Lenore Stefan was a thin, homely girl not much older than Wood. Her chief asset and chief vanity was a mane of long black undulating hair, silky and soft and well kept. Her narrow face was slashed with lipstick, and between the vivid red and the luxuriant black, Lenore herself seemed to peer out shyly. She was very shy of him;
when she smiled she was always in the process of looking away, so that she continued to smile at a window or a wall. Her nose was long, and gave the impression of lumpiness, yet when he looked closely Wood saw that it was an ordinary sort of nose, just too long, and indecisive toward its end.
She seemed too fragile—she and Stefan both—to have been taken from Delaware, Ohio, and made to come to this soldier town. She could see Stefan only on Sunday or an occasional weekend, and few of them because of his tendency to get guard duty and K.P.
She knelt at the icebox and got them each a bottle of beer, and when she put the bottles on the table to open them, Stefan noticed a Band-Aid on her thumb.
“What happened?” he said worriedly, taking her hand.
“Oh, I just cut myself on a can.”
“You must be more careful,” Stefan said.
“Now, George.

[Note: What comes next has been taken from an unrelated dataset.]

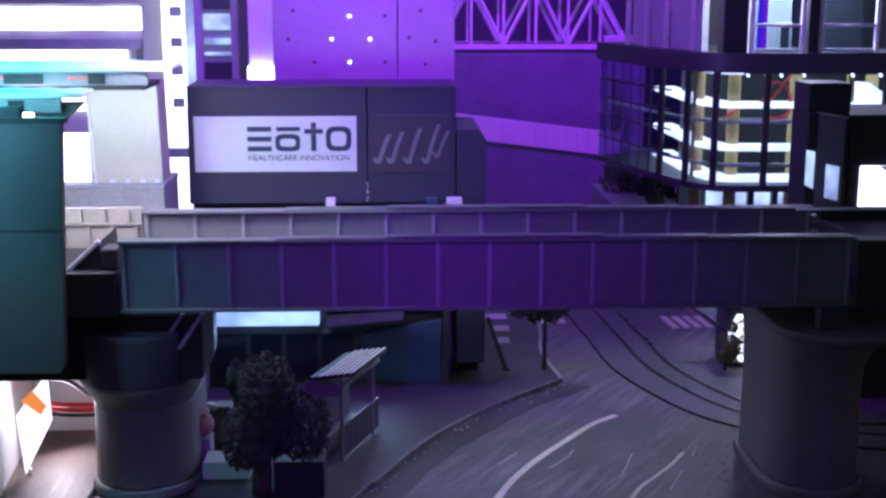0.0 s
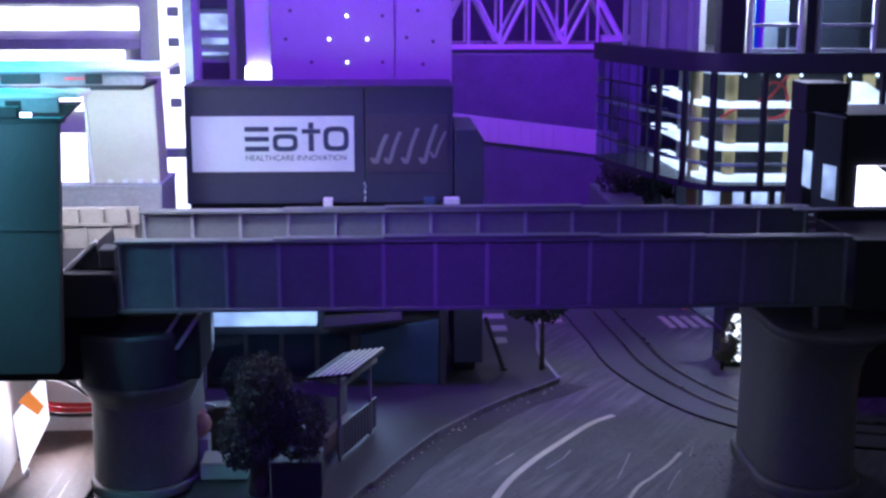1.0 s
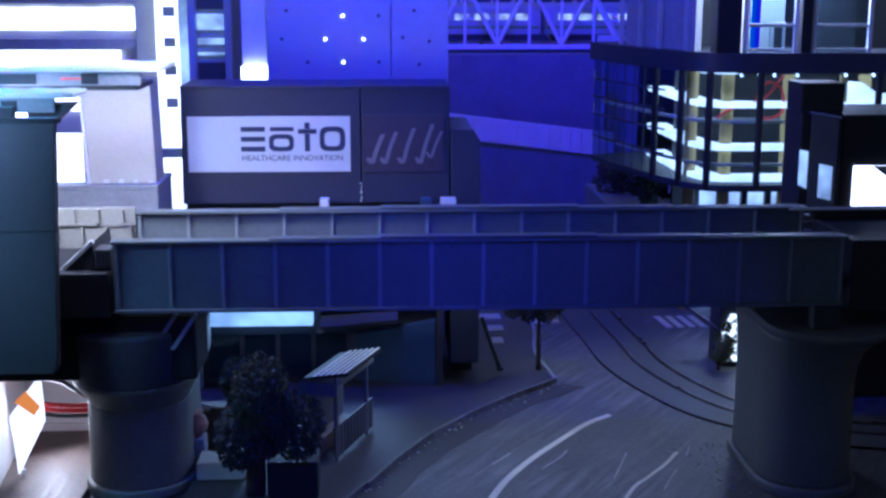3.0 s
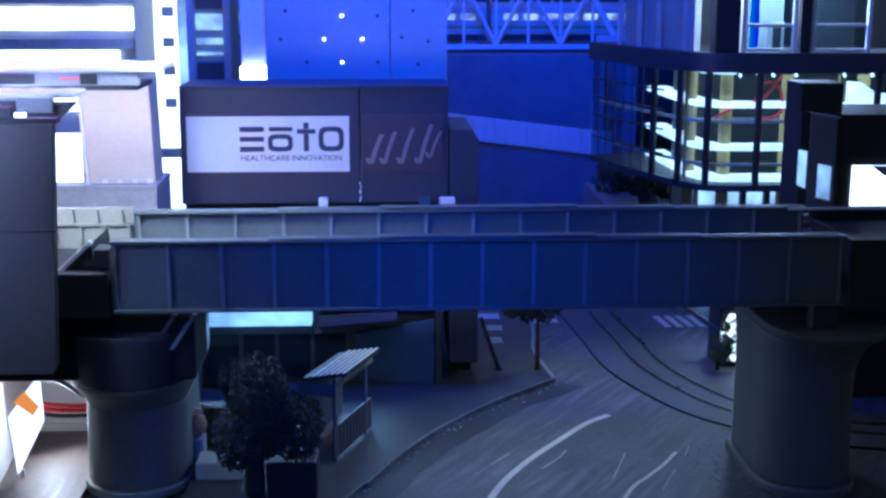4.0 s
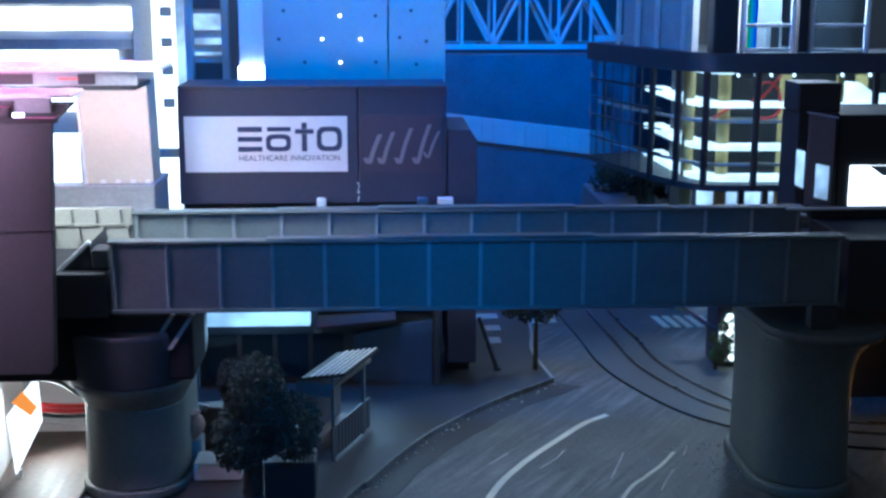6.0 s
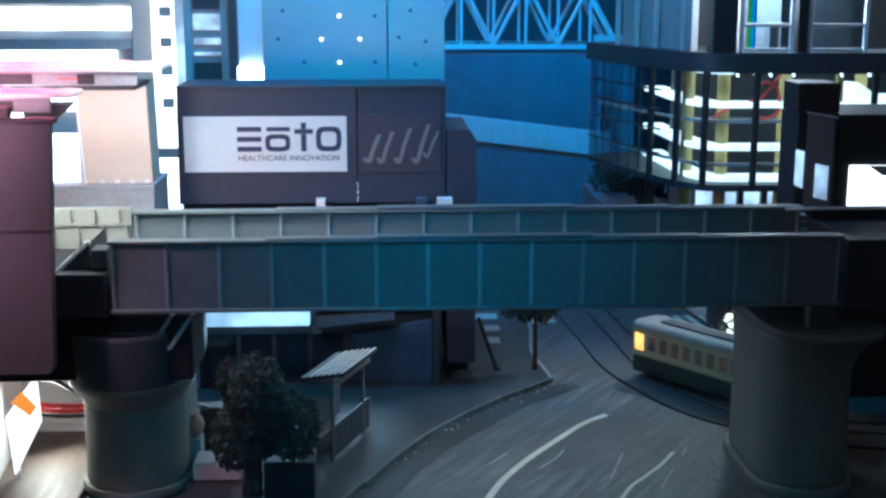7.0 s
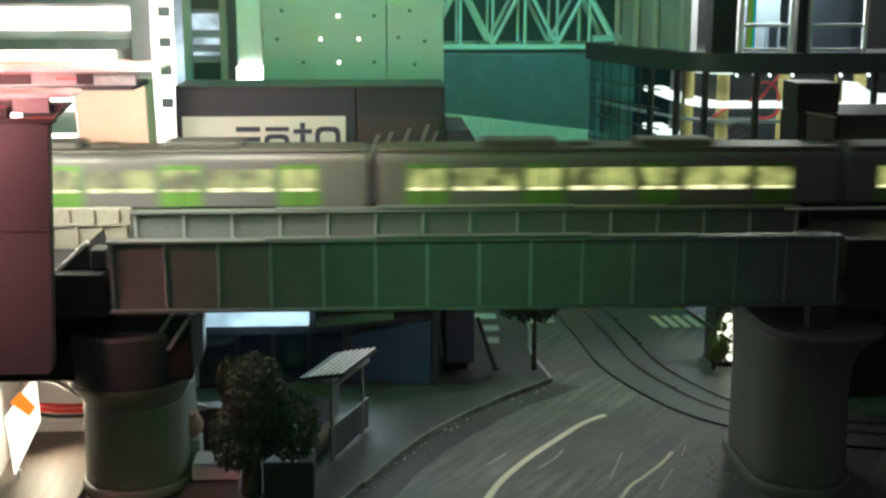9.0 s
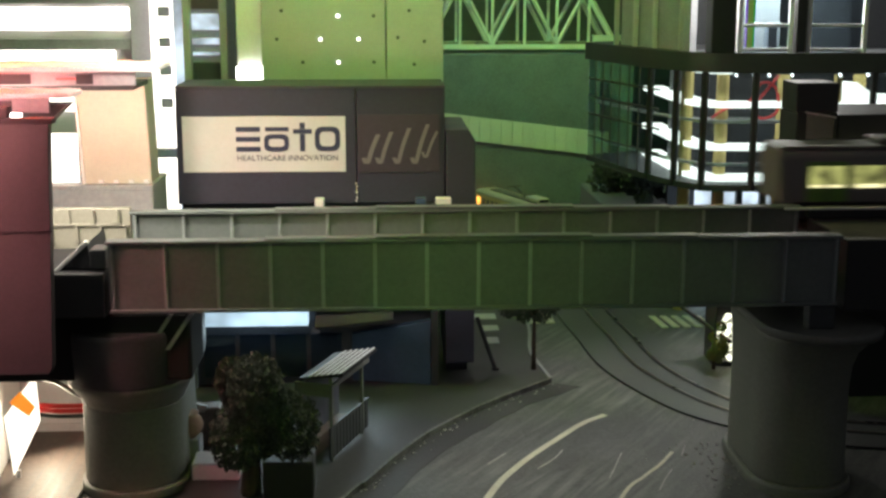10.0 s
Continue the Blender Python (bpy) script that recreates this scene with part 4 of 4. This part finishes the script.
tree(212, 150, -40, -27, 7, 900, 1.0, 14, "dark shrub in front of the glass building", squash=0.8)
pb = thing("planter_bank", "dark raised bank with shrubs beside the glass building", "bank")
part("bank", box(nb(), 172, 300, 255, 330, GZ, -39, 1), "navy", pb)
part("bank_front", box(nb(), 180, 300, 242, 254.5, GZ, -38, 1), "navy", pb)
part("planter", box(nb(), 205, 222, 145, 156, GZ, -40, 1), "navy", pb)

po = thing("leaning_post", "thin dark post leaning over the pavement", "post")
part("pole", tube(nb(), [(108, 111, GZ + 1.4), (101.5, 113, GZ + 20)], 0.75, 8), "dark", po)
part("foot", tube(nb(), [(108, 111, GZ + 1.3), (108, 111, GZ + 2.2)], 1.3, 8), "dark", po)

hut = thing("bus_shelter", "small bus shelter with a striped corrugated roof", "shelter")
W, L2, H = 10.5, 31, 23
for x in (0.4, W - 0.4):
    for y in (2.5, 25.5):
        part("post", box(nb(), x - 0.45, x + 0.45, y - 0.45, y + 0.45, 0, H + 0.2 * x, 0.1), "pier_head", hut)
bm = nb()
rise = lambda x: H + 0.8 + 0.2 * (x + 1.2)
prism(bm, [(1.0, 1, rise(1.0)), (W + 4, 1, rise(W + 4)), (W + 4, 1, rise(W + 4) - 0.9), (1.0, 1, rise(1.0) - 0.9)], (0, 26, 0))
roof = part("roof", bm, "darker", hut, "dark roof sheet under pale ridges")
for k in range(6):
    x = 4.0 + k * (W - 0.8) / 5.4
    part("ridge", prism(nb(), [(x, 0.6, rise(x)), (x + 0.8, 0.6, rise(x + 0.8)), (x + 0.65, 0.6, rise(x + 0.65) + 0.35), (x + 0.15, 0.6, rise(x) + 0.35)], (0, 26.8, 0)), "white", roof)
part("beam", box(nb(), 0, W + 1, 0, 0.8, H - 3.2, H + 0.4), "pier_head", hut)
part("beam", box(nb(), W - 0.8, W, 0.8, L2, H - 1.8, H - 0.6), "pier_head", hut)
part("back_wall", box(nb(), 0, 0.7, 0.9, L2 - 0.9, 0, H - 1), "navy", hut)
for k in range(12):
    part("slat", box(nb(), W - 0.5, W - 0.1, 1 + k * 2.45, 2.9 + k * 2.45, 1, 9.5), "dark", hut)
part("rail", box(nb(), W - 0.6, W, 0.9, L2 - 0.9, 9.5, 10.3, 0.1), "dark", hut)
part("bench", box(nb(), 1.2, 4.5, 3, L2 - 3, 0, 5, 0.2), "wood", hut)
hut.matrix_world = pose(43.4 * MM, 28.5 * MM, (GZ + 1.4) * MM, 0, 0, -21)
for x, y, w, d, h, m_, lab in ((36.5, 0.5, 13.5, 12, 10.2, "darker", "low dark planter box behind the tree"), (16, 14, 13, 10, 5, "white", "pale rounded planter box by the pier"), (13, 40, 8, 6, 12, "wood", "small brown wooden street cabinet")):
    tagged(part("street_box", box(nb(), x, x + w, y, y + d, GZ + 1.4, GZ + 1.4 + h, 0.6), m_), lab, "box")
tagged(part("street_notice", prism(nb(), [(12.6, 40, -59.5), (16.4, 40, -60.2), (17.2, 40, -58.0), (12.8, 40, -57.0)], (0, 0.8, 0), 0.15), "white"), "small crumpled white notice on the street cabinet", "notice")
pot = thing("clay_pot", "round reddish clay pot standing on the pavement", "pot")
bm = nb()
prof = [(2.2, 0), (3.8, 2.2), (4.3, 4.6), (3.6, 7.0), (2.6, 8.0), (3.1, 9.0), (2.7, 9.0)]
rings = [[bm.verts.new(((13.5 + r_ * math.cos(k * math.tau / 18)) * MM, (27.5 + r_ * math.sin(k * math.tau / 18)) * MM, (GZ + 9.4 + z * 0.8) * MM)) for k in range(18)] for r_, z in prof]
for p, q in zip(rings, rings[1:]):
    for k in range(18):
        bm.faces.new((p[k], p[(k + 1) % 18], q[(k + 1) % 18], q[k]))
bm.faces.new(rings[0][::-1])
bm.faces.new(rings[-1])
part("body", bm, "clay", pot, smooth=True)
part("stand", box(nb(), 10, 17, 24.5, 31, GZ + 1.4, GZ + 9.4, 0.4), "grey", pot)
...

I’m the one that’s careful,” she said, pleased. A flash of her smile was directed at Wood, to show him how silly and nice was her husband’s concern. “It’s just a little tiny cut. You want to see?” Stefan nodded gravely, and she peeled back the tape and let him see. He gazed at her thumb, holding her hand in both of his—that strange, seal-like stare, slightly walleyed, as though he looked at infinity. Finally he nodded, and she pressed the tape back smooth and opened the two bottles.
“You want a glass, Wood?” she asked.
“No, thanks,” he said. The baby uttered a plaintive, questioning sound from the other room, and she went quickly after it. She came back with a large baby, pink and white, in blue pajamas, with a fat fist in its eye.
“Georgie woke up,” she said to the baby, “Little Georgie just woke up!”
The way she stood, her skinny but womanly hips forward, with the clear small bulge of her belly showing through the shiny rayon of her print dress, seemed pathetic to Wood. Her pelvis seemed open, canted toward openness, generous though skimpy in a childish way. Pop Stefan looked at her and at his child as though he were a child acting the part of a father. Yet this was real, and these two children had managed somehow, God knew how, to come together, to have made this child, even to have arrived here in this slum. Below on the streets the soldiers prowled. The whole city seemed dark, a jungle of olive drab, whiskey, fighting and vomit. The Negroes here seemed darker, blacker than any he had ever seen, and they prowled too, frightened and dangerous. The mattresses of the cheap hotels were full of bedbugs and lice, the women of venereal disease. Waitresses slugged the dregs of the soldiers’ glasses, and the officers who had to walk on the sidewalks tried to miss the soldiers’ eyes in order to save their tired arms from the constant saluting. It was a city of strangers, where the military police cruised along the alleys in jeeps, and areas of whole blocks were off limits.